Competitive strategy refers to the long-term strategic approach a firm uses to achieve and sustain a superior position within an industry relative to its competitors. Formally, it can be defined as the coordinated set of decisions and actions designed to create competitive advantage by delivering greater value to customers, achieving operational efficiency, or securing a distinct market position that competitors cannot easily replicate.
At its core, competitive strategy focuses on how a firm competes in a market environment characterized by limited resources, consumer choice, and competitive rivalry. The objective is not merely survival, but the achievement of sustainable profitability, market relevance, and long-term growth.
The concept is strongly associated with the work of Michael Porter, who identified three primary generic competitive strategies.
The first is the Cost Leadership Strategy. Under this approach, a firm seeks to become the lowest-cost producer in the industry while maintaining acceptable quality. This allows the company to offer lower prices or achieve higher profit margins than competitors.

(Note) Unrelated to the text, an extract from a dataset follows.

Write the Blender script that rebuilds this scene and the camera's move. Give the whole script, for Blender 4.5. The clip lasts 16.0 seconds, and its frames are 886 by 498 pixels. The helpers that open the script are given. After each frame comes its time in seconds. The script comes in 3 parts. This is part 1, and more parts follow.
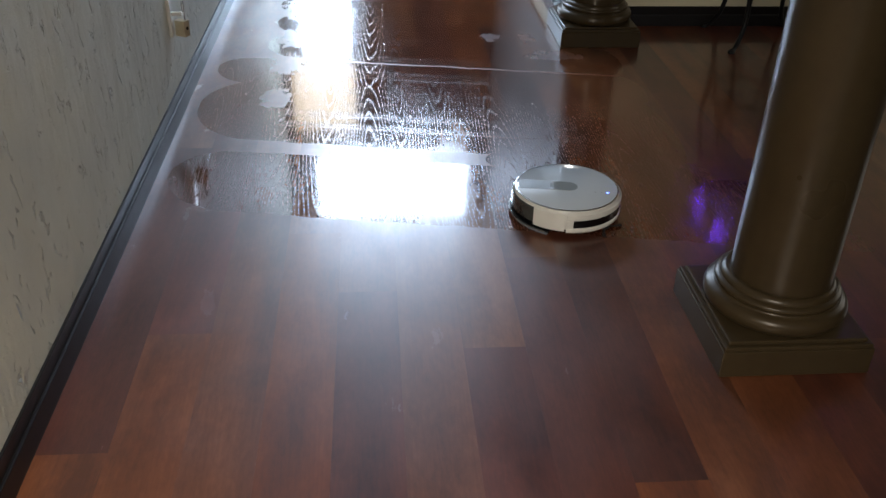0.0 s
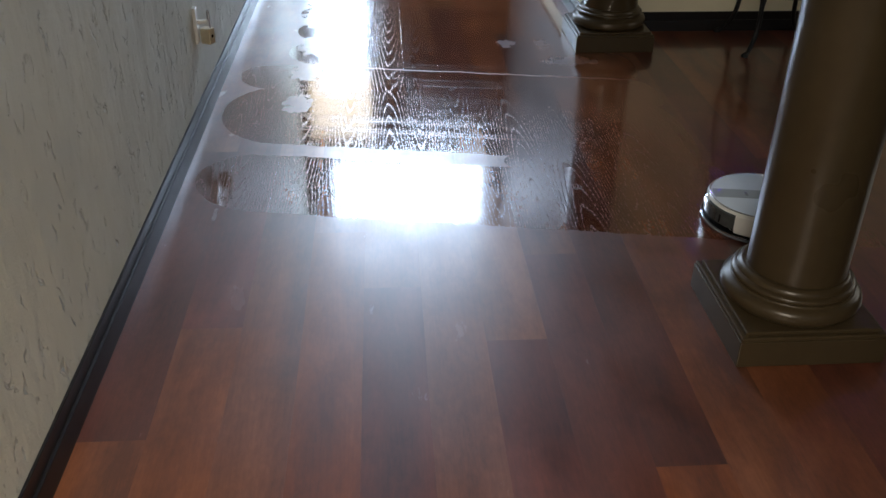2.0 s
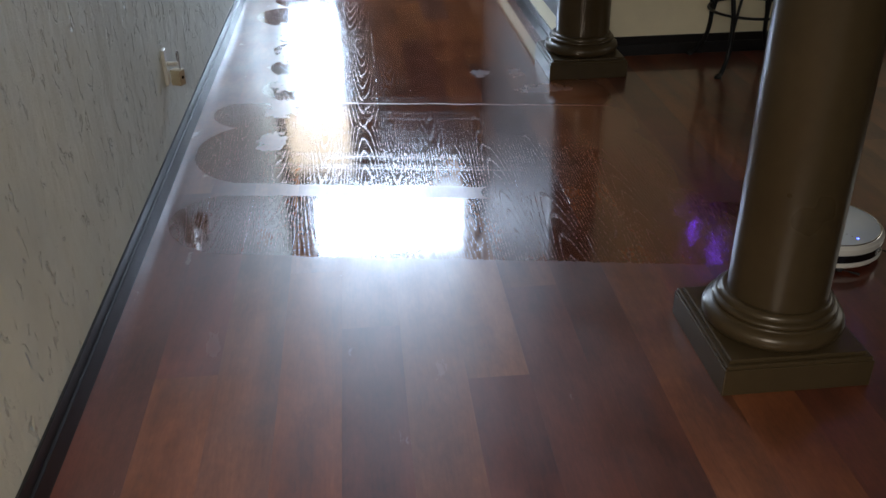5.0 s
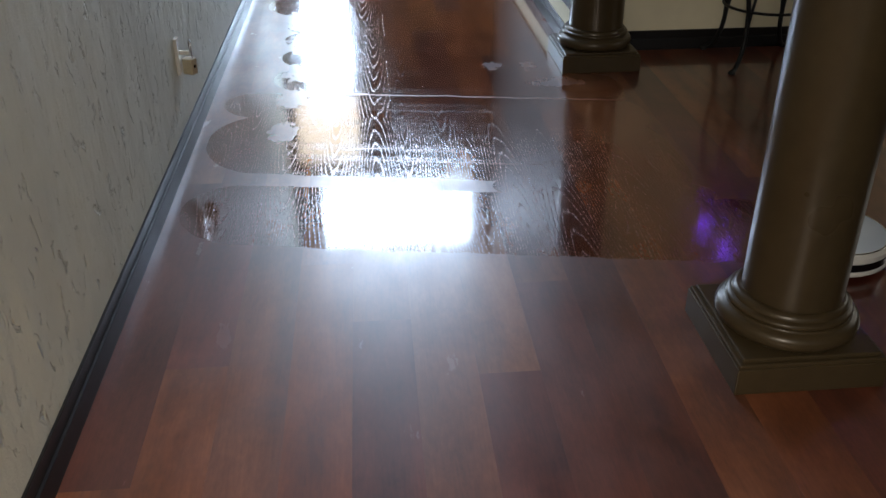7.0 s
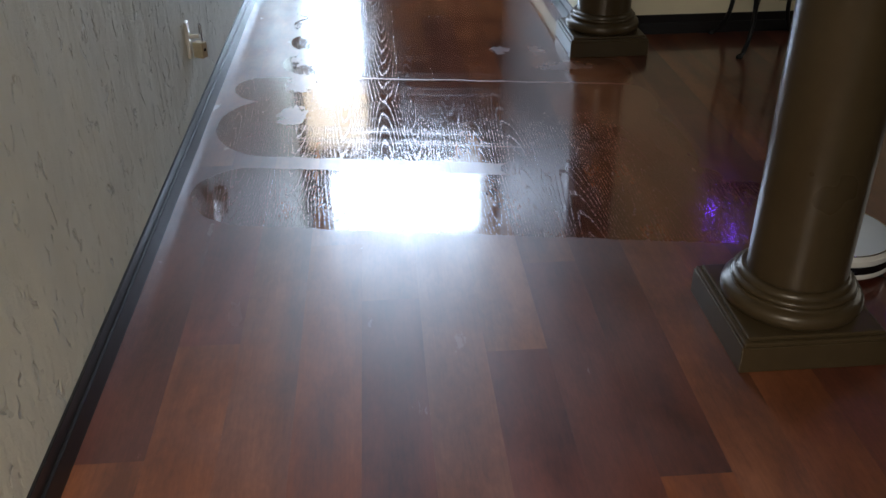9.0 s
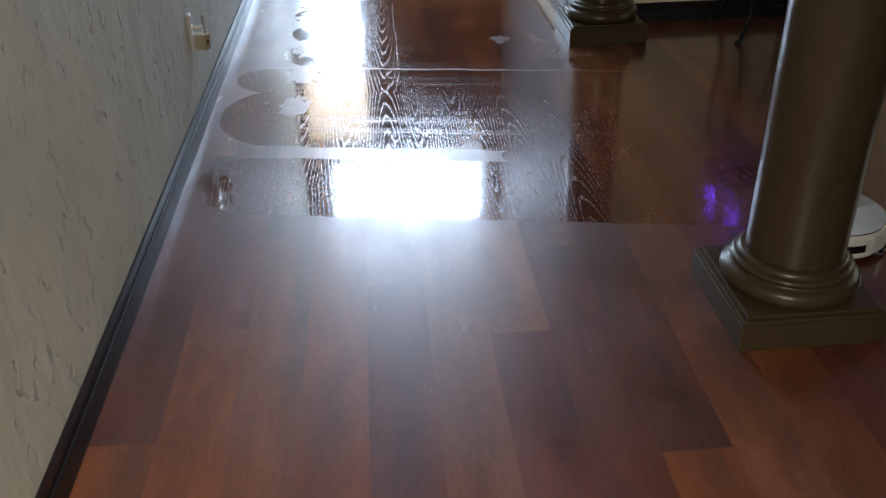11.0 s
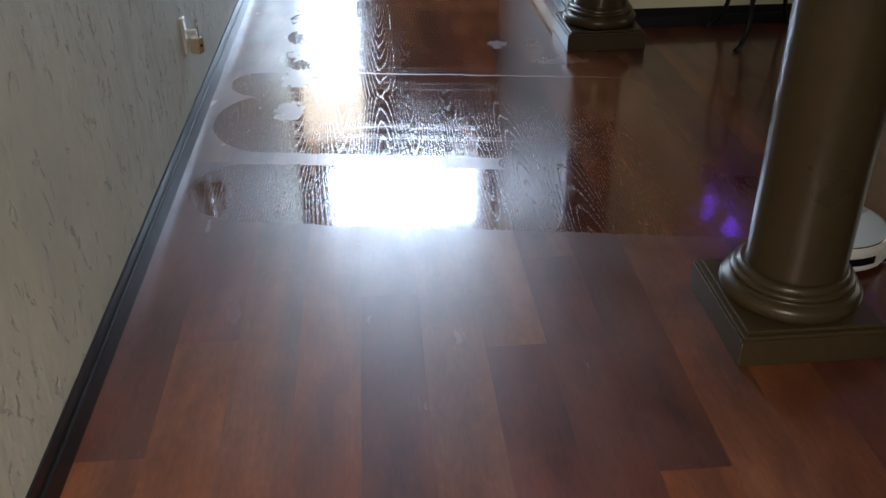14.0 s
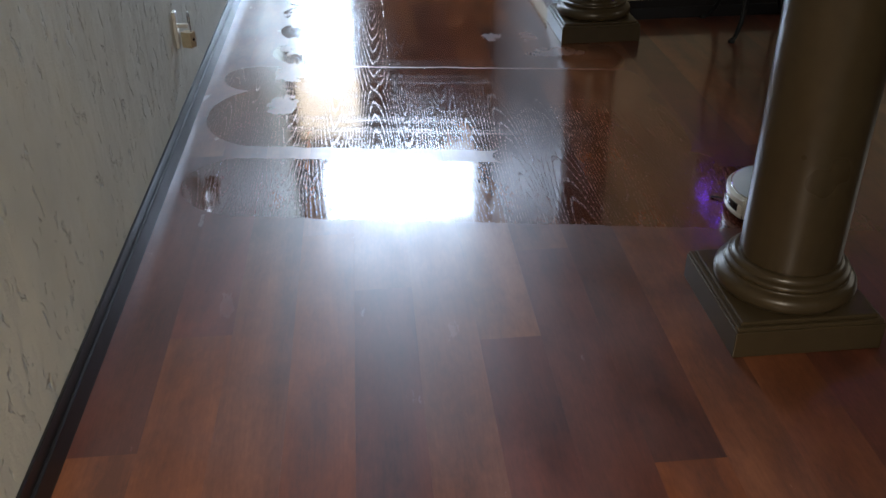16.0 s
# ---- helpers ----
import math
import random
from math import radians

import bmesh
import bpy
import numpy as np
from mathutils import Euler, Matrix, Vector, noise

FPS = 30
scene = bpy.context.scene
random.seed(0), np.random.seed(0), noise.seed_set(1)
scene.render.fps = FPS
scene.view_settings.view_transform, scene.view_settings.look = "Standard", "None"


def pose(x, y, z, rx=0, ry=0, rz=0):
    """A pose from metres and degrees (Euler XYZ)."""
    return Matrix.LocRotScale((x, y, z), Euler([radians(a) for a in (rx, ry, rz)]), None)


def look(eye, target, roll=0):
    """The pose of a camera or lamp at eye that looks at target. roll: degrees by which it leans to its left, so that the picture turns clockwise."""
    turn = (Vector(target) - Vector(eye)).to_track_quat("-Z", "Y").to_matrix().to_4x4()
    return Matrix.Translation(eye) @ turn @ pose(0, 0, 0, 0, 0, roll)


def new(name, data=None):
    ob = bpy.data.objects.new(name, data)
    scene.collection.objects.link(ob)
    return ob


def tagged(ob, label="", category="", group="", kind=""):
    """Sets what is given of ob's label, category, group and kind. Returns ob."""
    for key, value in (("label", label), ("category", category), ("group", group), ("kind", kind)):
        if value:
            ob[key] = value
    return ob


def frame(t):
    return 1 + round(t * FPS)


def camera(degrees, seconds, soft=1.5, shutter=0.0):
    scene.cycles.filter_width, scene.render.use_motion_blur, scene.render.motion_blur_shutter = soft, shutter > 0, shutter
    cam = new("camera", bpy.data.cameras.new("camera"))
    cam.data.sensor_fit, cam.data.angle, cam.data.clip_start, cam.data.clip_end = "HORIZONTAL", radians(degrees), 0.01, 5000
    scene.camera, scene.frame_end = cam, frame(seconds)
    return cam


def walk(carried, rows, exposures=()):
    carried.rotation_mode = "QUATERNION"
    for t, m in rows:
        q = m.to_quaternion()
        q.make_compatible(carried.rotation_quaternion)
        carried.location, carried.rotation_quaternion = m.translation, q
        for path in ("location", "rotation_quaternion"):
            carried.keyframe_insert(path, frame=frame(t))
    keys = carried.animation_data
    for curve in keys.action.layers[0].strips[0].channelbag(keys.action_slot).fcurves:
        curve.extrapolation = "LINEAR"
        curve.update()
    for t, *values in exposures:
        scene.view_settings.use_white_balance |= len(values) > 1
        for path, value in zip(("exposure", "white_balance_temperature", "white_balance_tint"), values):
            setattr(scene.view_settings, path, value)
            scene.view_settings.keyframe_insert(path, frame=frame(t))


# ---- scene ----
cam = camera(52.6, 16.0)
PATH = [
    (0, (-0.101, 0.217, 1.309), (0.047, 1.917, 0.267), 1.5),
    (0.5, (-0.12, 0.192, 1.314), (0.019, 1.897, 0.278), 1.3),
    (1, (-0.159, 0.142, 1.316), (-0.035, 1.852, 0.286), 1.0),
    (1.5, (-0.164, 0.133, 1.313), (-0.039, 1.846, 0.288), 0.7),
    (2, (-0.133, 0.144, 1.31), (-0.012, 1.859, 0.288), 0.7),
    (2.5, (-0.109, 0.153, 1.324), (0.007, 1.901, 0.36), 0.0),
    (3, (-0.134, 0.142, 1.317), (-0.014, 1.893, 0.359), -1.5),
    (3.5, (-0.148, 0.144, 1.307), (-0.012, 1.893, 0.346), -2.2),
    (4, (-0.122, 0.153, 1.316), (0.033, 1.898, 0.352), -1.6),
    (6.5, (-0.102, 0.217, 1.317), (0.037, 1.954, 0.335), -0.3),
    (7, (-0.121, 0.199, 1.317), (0.019, 1.932, 0.329), -0.4),
    (7.5, (-0.153, 0.177, 1.313), (-0.017, 1.902, 0.31), -0.6),
    (8, (-0.146, 0.169, 1.312), (-0.01, 1.891, 0.304), -0.6),
    (8.5, (-0.125, 0.168, 1.313), (0.0, 1.89, 0.303), -0.5),
    (11, (-0.134, 0.123, 1.312), (-0.016, 1.837, 0.288), -1.3),
    (11.5, (-0.144, 0.113, 1.311), (-0.03, 1.82, 0.276), -2.1),
    (12, (-0.152, 0.113, 1.305), (-0.033, 1.816, 0.263), -2.6),
    (12.5, (-0.151, 0.117, 1.308), (-0.026, 1.823, 0.271), -3.0),
    (13, (-0.138, 0.145, 1.313), (-0.007, 1.851, 0.277), -2.2),
    (13.5, (-0.12, 0.171, 1.314), (0.014, 1.882, 0.288), -1.0),
    (14, (-0.128, 0.169, 1.314), (-0.001, 1.883, 0.292), -0.8),
    (14.5, (-0.148, 0.165, 1.301), (-0.027, 1.875, 0.271), -1.1),
    (15, (-0.131, 0.17, 1.302), (-0.006, 1.88, 0.273), -1.0),
    (15.5, (-0.107, 0.178, 1.306), (0.02, 1.885, 0.27), -1.1),
    (16, (-0.118, 0.173, 1.306), (0.014, 1.881, 0.273), -1.1),
]
walk(cam, [(t, look(eye, target, roll)) for t, eye, target, roll in PATH])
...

Cost leadership is often achieved through economies of scale, efficient production systems, supply chain optimization, and strict cost control mechanisms.
The second is the Differentiation Strategy. In this strategy, a firm creates unique products, services, branding, or customer experiences that consumers perceive as superior, allowing premium pricing and stronger customer loyalty. Differentiation may arise from innovation, product quality, technological superiority, design, or brand reputation.

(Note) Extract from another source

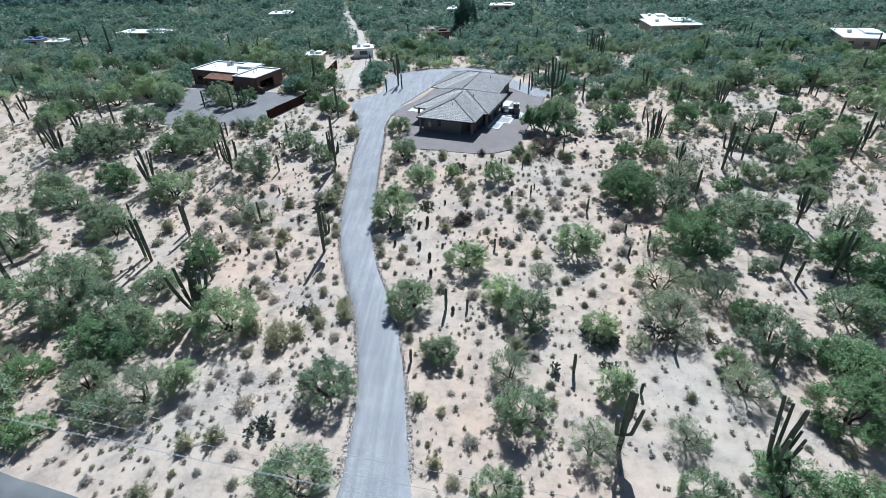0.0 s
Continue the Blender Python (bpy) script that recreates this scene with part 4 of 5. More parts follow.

The third is the Focus Strategy. A firm concentrates on a specific market segment, niche, or customer group and tailors its strategy to serve that segment more effectively than broader competitors. This strategy allows firms to specialize and develop deep market understanding within targeted segments.
The primary objective of competitive strategy is sustainable competitive advantage. This occurs when a firm consistently performs better than competitors through superior resource utilization, innovation, branding, cost efficiency, or customer value creation.
Competitive strategy can be conceptually represented as:
Competitive Advantage = Value Creation − Competitive Cost
or:
CA = Differentiation + Cost Efficiency + Strategic Positioning
Where:
- CA = Competitive Advantage
- Differentiation reflects uniqueness and customer value
- Cost efficiency reflects operational productivity
- Strategic positioning reflects market alignment
From the Resource-Based View (RBV), competitive strategy depends on resources and capabilities that are valuable, rare, inimitable, and organised (VRIO). From a dynamic capability perspective, firms must continuously adapt their strategies to technological change, market turbulence, and evolving consumer preferences.
Competitive strategy influences market share, profitability, innovation capacity, brand positioning, and long-term sustainability. Firms without a clear competitive strategy often face strategic inconsistency, weak differentiation, and declining profitability.
In conclusion, competitive strategy is the structured approach through which firms achieve superior market performance and sustainable advantage over competitors. By combining cost efficiency, differentiation, strategic focus, and adaptive capability, organizations can create long-term value, strengthen market positioning, and maintain competitiveness in dynamic economic environments.